A short checklist for buying a used Super Famicom cartridge wisely — useful with any seller, anywhere.

  1. Choose a seller who tests it before shipping

    A copy that has actually been powered on and checked is a known quantity. An untested one is a gamble you only settle after it arrives.

    Look for a seller who states it was function-tested and says what they confirmed. A serious seller can tell you exactly what was checked.

  2. Make sure it fits your console

    This is a Japanese Super Famicom cartridge; its shell is shaped differently from the North American SNES and will not fit without modification.

    Play it on a matching Japanese console or a region-free system, and confirm the listing states the region.

  3. If this title saves your progress, check the battery

    Cartridges that save use a small coin-cell battery that fades over decades — a dead one wipes your save without warning.

    Ask the seller whether the save function was tested. Replacing the battery is possible, but doing so erases any existing save.

  4. Check that the contacts are clean

    Dirty edge contacts are the most common cause of startup and sound trouble in cartridges of this age.

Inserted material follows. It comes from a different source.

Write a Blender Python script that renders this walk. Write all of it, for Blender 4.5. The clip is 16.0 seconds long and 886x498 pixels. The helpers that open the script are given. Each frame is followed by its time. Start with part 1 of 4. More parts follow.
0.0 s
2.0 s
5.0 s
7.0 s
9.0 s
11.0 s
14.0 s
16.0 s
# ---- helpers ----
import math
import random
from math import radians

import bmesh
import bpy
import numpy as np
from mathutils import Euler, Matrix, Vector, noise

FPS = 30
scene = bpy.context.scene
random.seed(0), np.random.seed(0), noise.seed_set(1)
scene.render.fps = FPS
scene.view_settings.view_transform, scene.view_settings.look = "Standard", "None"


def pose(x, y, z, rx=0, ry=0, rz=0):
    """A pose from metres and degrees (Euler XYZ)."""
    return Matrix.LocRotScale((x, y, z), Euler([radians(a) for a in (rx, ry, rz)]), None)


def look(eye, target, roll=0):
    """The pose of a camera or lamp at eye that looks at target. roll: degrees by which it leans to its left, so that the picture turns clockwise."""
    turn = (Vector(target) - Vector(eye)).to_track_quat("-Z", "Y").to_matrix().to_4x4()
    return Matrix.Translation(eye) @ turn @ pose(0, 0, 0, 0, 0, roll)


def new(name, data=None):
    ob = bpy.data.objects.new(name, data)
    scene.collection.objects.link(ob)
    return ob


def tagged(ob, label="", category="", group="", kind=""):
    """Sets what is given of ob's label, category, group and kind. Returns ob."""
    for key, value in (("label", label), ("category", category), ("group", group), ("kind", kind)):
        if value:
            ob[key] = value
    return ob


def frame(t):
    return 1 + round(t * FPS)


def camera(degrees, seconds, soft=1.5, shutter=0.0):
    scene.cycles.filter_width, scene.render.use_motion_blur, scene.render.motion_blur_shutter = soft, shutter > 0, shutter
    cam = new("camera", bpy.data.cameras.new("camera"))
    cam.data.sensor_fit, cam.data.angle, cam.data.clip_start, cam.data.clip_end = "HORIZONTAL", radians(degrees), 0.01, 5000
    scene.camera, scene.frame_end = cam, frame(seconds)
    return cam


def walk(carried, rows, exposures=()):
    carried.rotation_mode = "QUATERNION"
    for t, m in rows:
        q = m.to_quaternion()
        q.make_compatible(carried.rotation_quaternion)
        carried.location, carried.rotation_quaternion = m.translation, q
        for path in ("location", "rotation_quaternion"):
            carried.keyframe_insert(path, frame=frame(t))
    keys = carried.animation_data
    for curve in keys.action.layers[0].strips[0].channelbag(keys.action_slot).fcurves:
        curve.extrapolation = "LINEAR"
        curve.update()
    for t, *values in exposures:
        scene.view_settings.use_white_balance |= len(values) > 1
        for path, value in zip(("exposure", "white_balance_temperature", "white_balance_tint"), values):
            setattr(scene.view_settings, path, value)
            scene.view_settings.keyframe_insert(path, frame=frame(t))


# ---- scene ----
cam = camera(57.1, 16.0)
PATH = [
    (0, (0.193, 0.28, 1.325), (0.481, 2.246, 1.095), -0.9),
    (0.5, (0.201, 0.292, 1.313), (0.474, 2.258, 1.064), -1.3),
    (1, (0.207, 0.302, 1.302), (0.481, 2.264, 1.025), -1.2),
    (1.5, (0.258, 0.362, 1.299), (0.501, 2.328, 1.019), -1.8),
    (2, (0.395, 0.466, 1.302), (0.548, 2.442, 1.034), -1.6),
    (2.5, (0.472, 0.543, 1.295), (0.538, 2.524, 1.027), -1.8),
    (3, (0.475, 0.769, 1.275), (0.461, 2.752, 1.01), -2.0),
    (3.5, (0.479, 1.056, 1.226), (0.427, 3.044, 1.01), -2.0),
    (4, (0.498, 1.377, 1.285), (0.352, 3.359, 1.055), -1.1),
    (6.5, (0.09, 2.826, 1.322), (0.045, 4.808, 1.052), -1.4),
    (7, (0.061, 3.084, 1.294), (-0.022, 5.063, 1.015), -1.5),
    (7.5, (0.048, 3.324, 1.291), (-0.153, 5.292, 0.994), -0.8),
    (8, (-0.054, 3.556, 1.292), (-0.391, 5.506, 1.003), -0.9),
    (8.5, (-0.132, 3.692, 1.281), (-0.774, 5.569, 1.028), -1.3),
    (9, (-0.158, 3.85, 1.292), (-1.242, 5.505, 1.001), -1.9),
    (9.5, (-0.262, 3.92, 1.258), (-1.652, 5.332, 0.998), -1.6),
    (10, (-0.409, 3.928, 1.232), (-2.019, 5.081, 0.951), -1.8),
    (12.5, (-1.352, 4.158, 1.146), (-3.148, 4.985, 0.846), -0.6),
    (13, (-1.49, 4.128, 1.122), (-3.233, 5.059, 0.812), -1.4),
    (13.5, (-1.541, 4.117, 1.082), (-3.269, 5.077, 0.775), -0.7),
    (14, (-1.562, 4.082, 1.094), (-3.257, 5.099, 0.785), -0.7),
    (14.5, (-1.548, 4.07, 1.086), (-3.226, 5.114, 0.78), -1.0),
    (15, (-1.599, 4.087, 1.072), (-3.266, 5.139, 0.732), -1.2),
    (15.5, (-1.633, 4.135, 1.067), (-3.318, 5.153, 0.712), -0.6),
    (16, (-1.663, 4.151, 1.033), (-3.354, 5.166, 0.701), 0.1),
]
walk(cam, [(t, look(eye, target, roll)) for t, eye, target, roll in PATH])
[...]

    Choose a seller who cleans the contacts before shipping. A note that it was tested and cleaned means the basics were handled.

  5. Confirm it is genuine, not a reproduction

    Sought-after titles are targets for reproduction boards with replacement labels.

    Ask for a photo of the circuit board and look for factory markings. Favour a shop with a licensed second-hand dealer permit (古物商) — by law its stock has a traceable origin, your simplest guard against fakes.

  6. Read the seller's reviews and return policy

    A 100% positive record across thousands of sales is close to a guarantee — packing, communication and problem-solving all work for everyone. A return policy protects you if something is off.

    Read the feedback and confirm a clear return window before you buy.